◆ What you have to do
Return every line below as is, leaving out the pictures.

◆ Raw data
* BEGIN *
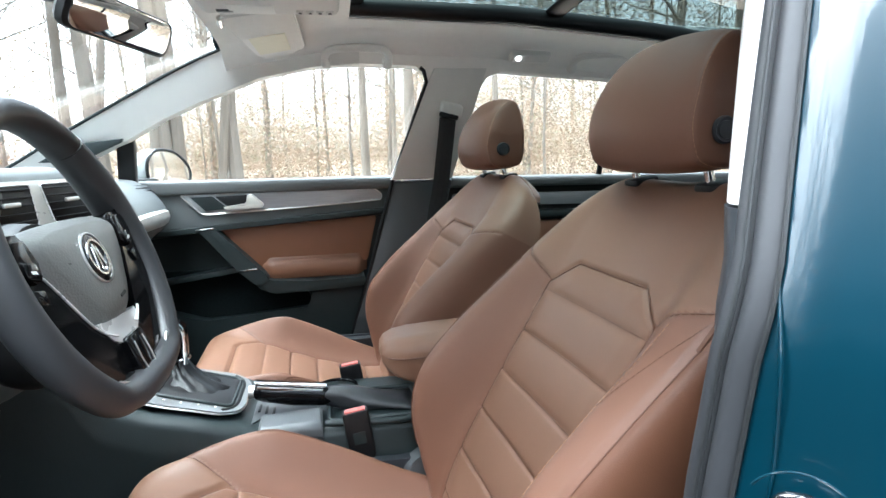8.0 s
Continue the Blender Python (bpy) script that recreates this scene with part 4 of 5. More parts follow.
def rim_point(a, grow=0.0):
    """The rim's centre line at the angle a (0 is right, 90 degrees up): round, with a softly flattened foot."""
    r = 0.1585 + grow
    x, y = r * math.cos(a), r * math.sin(a)
    low = -0.134
    if y < low:
        y = low - (0.0305 + grow) * (1 - math.exp(-(low - y) / 0.052)) * 0.85
    return x, y


N = 140
rings = []
for k in range(N):
    a = 2 * math.pi * k / N
    cx, cy = rim_point(a)
    qx, qy = rim_point(a + 0.01)
    px, py = rim_point(a - 0.01)
    tx, ty = qx - px, qy - py
    ln = math.hypot(tx, ty)
    ox, oy = ty / ln, -tx / ln
    deg = math.degrees(a)
    thumb = 0.003 * (math.exp(-(((deg - 32) / 13) ** 2)) + math.exp(-(((deg - 148) / 13) ** 2)))
    foot = 0.002 * math.exp(-(((deg - 270) / 26) ** 2))
    ring = []
    for b in np.linspace(0, 2 * math.pi, 18, endpoint=False):
        rad = (0.0155 + thumb + foot) * math.cos(b)
        nor = (0.0185 if b < math.pi else 0.0185 + 0.010 * max(0.0, math.cos(a))) * math.sin(b)
        ring.append(M_W @ Vector((cx + rad * ox, cy + rad * oy, nor - 0.010)))
    rings.append(ring)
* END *
◆ Solution below
8.0 s
Continue the Blender Python (bpy) script that recreates this scene with part 4 of 5. More parts follow.
def rim_point(a, grow=0.0):
    """The rim's centre line at the angle a (0 is right, 90 degrees up): round, with a softly flattened foot."""
    r = 0.1585 + grow
    x, y = r * math.cos(a), r * math.sin(a)
    low = -0.134
    if y < low:
        y = low - (0.0305 + grow) * (1 - math.exp(-(low - y) / 0.052)) * 0.85
    return x, y


N = 140
rings = []
for k in range(N):
    a = 2 * math.pi * k / N
    cx, cy = rim_point(a)
    qx, qy = rim_point(a + 0.01)
    px, py = rim_point(a - 0.01)
    tx, ty = qx - px, qy - py
    ln = math.hypot(tx, ty)
    ox, oy = ty / ln, -tx / ln
    deg = math.degrees(a)
    thumb = 0.003 * (math.exp(-(((deg - 32) / 13) ** 2)) + math.exp(-(((deg - 148) / 13) ** 2)))
    foot = 0.002 * math.exp(-(((deg - 270) / 26) ** 2))
    ring = []
    for b in np.linspace(0, 2 * math.pi, 18, endpoint=False):
        rad = (0.0155 + thumb + foot) * math.cos(b)
        nor = (0.0185 if b < math.pi else 0.0185 + 0.010 * max(0.0, math.cos(a))) * math.sin(b)
        ring.append(M_W @ Vector((cx + rad * ox, cy + rad * oy, nor - 0.010)))
    rings.append(ring)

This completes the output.